## start RECORD EXTRACTS

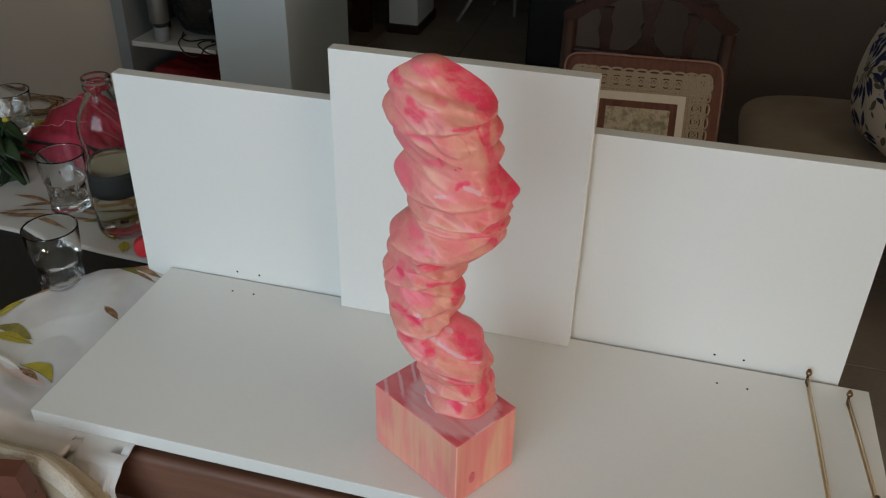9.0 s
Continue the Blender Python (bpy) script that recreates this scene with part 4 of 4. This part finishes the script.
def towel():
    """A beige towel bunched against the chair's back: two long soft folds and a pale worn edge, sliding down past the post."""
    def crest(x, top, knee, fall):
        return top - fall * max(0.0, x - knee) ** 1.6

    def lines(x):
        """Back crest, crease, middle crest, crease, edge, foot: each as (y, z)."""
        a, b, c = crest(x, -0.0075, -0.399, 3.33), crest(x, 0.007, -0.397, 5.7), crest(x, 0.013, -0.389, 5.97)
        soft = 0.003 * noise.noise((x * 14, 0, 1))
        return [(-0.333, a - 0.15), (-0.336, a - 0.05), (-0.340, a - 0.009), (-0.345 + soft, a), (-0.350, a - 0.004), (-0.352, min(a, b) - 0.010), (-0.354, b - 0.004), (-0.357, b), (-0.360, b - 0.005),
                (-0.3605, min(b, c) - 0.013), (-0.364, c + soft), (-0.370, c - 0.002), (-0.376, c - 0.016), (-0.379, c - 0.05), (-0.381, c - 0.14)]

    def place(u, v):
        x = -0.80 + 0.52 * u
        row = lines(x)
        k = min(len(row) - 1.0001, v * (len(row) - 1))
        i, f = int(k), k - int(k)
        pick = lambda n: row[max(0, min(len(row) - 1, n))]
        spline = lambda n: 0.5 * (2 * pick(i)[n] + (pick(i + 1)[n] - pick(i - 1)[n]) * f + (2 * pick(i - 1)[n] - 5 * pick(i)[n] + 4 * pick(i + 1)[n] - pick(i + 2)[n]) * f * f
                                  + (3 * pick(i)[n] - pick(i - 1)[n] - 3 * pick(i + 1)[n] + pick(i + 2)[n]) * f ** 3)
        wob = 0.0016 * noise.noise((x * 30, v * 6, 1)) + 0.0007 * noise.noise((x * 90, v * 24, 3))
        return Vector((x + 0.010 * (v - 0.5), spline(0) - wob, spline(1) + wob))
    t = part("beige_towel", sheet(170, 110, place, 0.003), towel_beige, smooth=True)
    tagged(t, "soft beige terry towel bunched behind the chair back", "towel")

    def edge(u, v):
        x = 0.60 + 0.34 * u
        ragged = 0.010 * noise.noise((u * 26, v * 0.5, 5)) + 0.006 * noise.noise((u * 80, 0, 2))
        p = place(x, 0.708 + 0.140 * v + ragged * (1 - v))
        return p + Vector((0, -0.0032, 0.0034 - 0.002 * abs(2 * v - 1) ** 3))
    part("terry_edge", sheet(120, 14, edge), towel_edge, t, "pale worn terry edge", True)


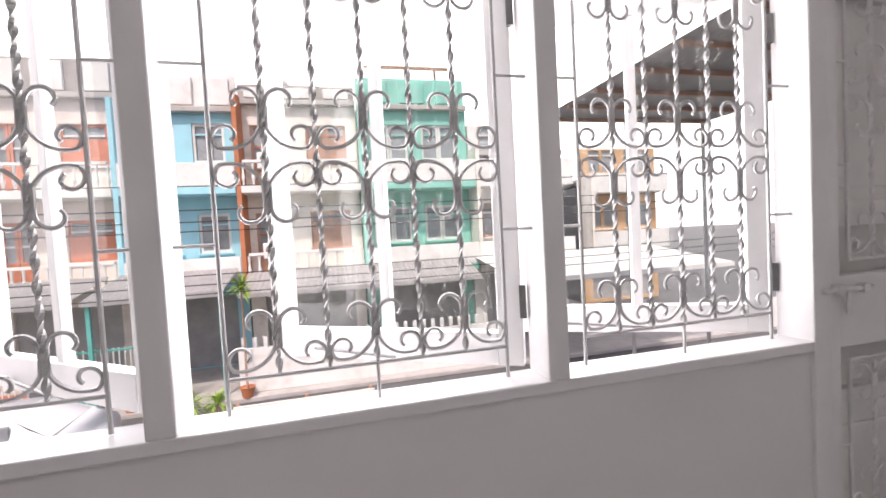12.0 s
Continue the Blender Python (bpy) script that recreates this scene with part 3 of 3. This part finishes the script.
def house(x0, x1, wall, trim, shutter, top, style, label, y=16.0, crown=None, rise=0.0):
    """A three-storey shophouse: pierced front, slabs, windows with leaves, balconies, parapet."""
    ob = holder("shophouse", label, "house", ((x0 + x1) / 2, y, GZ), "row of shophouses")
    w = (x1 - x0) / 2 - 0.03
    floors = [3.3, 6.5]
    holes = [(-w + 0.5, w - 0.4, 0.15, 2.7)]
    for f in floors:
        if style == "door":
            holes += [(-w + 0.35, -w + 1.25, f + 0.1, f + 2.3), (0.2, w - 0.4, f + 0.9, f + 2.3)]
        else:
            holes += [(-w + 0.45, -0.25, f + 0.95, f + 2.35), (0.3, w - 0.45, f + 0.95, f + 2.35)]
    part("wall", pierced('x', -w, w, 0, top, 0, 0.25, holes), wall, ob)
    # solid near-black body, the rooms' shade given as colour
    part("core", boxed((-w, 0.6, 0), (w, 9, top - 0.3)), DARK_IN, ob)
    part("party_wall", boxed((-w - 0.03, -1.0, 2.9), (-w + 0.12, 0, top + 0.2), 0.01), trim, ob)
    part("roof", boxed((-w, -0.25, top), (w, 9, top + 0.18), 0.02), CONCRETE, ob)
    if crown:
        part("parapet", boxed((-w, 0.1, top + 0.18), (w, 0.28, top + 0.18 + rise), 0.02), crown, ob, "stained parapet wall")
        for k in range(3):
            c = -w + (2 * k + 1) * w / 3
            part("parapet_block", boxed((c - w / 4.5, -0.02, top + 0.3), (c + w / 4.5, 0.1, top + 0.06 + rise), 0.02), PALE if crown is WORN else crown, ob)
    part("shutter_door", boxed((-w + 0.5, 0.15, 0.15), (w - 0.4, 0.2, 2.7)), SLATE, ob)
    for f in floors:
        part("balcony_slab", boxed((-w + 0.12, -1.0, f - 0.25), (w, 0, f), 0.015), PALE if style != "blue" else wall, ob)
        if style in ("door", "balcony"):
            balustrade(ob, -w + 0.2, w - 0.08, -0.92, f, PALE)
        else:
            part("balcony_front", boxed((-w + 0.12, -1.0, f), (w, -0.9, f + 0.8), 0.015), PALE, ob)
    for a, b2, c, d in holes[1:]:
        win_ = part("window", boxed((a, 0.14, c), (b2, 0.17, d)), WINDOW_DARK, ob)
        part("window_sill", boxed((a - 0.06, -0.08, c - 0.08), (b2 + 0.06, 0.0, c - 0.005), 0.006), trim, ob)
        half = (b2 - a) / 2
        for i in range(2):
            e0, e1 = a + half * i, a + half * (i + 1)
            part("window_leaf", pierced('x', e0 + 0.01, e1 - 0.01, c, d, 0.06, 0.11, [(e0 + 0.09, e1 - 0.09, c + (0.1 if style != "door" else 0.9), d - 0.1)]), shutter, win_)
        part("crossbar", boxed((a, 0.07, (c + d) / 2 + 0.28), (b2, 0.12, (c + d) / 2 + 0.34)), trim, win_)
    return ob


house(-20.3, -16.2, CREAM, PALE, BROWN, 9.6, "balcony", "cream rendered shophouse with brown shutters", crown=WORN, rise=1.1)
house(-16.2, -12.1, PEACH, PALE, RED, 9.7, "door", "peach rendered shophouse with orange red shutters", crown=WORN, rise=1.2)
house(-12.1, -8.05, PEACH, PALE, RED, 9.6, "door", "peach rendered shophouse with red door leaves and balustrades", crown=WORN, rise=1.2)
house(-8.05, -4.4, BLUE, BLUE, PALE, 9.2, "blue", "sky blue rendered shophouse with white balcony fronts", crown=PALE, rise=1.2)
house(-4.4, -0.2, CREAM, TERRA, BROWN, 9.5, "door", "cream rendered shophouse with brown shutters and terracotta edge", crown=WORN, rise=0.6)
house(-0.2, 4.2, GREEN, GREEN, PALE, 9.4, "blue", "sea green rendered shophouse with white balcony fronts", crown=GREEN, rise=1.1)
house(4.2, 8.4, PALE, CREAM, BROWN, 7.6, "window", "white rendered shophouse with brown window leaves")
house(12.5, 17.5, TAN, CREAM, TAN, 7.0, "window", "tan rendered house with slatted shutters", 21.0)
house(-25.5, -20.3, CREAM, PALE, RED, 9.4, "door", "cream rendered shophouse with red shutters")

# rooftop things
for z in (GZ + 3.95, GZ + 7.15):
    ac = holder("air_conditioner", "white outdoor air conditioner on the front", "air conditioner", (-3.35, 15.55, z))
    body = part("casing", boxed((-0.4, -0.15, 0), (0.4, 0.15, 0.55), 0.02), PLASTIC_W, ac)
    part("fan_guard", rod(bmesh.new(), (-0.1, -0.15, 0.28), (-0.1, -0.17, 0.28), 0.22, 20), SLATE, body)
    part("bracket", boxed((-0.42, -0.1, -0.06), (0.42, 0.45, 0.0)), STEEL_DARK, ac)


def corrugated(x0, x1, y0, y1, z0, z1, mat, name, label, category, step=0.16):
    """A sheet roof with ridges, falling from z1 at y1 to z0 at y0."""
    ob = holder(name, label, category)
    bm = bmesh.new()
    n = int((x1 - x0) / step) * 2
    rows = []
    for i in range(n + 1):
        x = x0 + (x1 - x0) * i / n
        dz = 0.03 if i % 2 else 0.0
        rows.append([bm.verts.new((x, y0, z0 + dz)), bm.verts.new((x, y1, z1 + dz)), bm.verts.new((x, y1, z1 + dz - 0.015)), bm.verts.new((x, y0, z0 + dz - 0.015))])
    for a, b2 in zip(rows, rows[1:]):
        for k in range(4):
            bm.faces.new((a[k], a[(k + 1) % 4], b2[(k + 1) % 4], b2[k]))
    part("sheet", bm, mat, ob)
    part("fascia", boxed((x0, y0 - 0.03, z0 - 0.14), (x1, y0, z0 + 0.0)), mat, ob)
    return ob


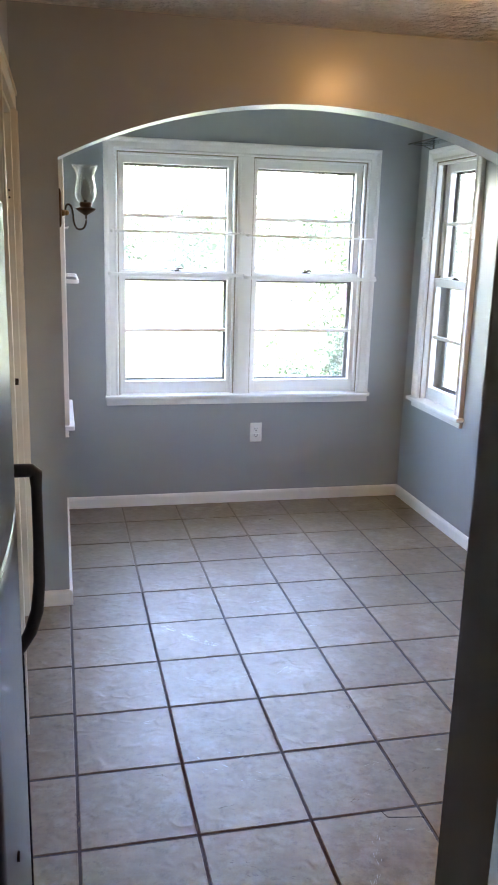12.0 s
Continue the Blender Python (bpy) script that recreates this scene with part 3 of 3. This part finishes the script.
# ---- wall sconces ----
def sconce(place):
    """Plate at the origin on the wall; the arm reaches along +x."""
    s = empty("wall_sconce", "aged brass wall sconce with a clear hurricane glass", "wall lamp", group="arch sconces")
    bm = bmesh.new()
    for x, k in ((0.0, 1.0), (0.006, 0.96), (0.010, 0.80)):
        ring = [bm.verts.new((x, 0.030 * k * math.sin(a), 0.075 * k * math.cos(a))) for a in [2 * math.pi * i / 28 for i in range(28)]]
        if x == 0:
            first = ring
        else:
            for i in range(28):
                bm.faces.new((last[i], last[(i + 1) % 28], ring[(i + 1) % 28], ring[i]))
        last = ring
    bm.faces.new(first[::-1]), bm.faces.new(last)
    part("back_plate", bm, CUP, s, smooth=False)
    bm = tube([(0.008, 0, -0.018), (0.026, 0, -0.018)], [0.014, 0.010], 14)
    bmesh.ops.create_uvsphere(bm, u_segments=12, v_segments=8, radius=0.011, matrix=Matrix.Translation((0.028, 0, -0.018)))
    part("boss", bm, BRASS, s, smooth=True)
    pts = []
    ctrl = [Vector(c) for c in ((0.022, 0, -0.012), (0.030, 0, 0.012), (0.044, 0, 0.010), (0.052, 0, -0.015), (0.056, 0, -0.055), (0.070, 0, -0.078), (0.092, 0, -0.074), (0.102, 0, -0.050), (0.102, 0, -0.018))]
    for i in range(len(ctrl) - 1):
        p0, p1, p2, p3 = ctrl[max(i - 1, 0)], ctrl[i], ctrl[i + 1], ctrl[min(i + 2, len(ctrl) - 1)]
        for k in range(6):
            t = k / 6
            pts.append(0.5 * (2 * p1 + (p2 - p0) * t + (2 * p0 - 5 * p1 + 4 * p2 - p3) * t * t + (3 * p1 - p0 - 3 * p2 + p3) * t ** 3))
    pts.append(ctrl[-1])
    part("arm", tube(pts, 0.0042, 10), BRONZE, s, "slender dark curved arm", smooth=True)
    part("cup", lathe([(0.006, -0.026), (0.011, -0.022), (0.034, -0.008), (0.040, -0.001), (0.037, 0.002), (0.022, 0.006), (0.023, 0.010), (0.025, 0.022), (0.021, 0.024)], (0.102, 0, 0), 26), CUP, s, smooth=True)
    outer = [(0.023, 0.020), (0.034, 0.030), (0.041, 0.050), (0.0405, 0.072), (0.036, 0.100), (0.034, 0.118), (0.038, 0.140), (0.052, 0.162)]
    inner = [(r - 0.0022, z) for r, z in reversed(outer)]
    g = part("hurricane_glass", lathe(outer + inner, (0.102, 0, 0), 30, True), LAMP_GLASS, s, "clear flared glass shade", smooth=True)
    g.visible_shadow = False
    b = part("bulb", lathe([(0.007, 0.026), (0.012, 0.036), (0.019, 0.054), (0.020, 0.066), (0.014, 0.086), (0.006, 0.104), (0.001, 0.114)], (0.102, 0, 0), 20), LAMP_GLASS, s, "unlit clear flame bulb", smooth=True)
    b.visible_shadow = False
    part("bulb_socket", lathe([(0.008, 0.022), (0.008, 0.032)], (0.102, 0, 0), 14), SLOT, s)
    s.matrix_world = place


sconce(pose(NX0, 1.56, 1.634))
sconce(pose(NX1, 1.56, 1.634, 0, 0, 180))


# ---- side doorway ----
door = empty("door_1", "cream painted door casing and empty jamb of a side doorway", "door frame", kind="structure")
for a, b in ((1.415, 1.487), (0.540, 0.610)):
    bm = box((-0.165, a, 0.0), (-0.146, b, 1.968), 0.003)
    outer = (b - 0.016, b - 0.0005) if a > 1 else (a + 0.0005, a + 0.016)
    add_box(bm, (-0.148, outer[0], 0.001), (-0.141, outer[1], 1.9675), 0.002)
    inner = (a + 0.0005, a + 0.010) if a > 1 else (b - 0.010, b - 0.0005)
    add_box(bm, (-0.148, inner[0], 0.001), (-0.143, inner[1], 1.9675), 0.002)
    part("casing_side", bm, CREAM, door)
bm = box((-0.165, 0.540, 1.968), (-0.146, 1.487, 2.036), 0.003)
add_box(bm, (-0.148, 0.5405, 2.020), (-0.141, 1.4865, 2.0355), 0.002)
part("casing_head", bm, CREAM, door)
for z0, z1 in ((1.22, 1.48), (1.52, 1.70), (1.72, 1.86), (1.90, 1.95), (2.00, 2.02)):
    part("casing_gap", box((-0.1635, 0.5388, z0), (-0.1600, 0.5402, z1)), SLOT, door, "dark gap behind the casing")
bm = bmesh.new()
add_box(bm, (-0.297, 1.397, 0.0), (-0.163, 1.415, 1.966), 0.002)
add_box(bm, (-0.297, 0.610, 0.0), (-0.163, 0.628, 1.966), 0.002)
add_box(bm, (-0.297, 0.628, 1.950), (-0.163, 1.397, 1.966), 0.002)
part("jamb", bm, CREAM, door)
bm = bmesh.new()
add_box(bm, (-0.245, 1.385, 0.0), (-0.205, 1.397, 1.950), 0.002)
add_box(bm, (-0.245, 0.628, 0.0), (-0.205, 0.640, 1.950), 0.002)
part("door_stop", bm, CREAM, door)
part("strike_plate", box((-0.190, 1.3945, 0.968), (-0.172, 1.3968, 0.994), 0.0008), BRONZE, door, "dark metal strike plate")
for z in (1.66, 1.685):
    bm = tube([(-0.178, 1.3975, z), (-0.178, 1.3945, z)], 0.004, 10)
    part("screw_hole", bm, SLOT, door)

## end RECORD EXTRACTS

:: WRITTEN TASK ::
Copy out exactly the lines from the one with "4. This part finishes the script." through the one with "return top - fall", counting both ends, and no other lines.

:: ANSWER TO THE PROBLEM ::
Continue the Blender Python (bpy) script that recreates this scene with part 4 of 4. This part finishes the script.
def towel():
    """A beige towel bunched against the chair's back: two long soft folds and a pale worn edge, sliding down past the post."""
    def crest(x, top, knee, fall):
        return top - fall * max(0.0, x - knee) ** 1.6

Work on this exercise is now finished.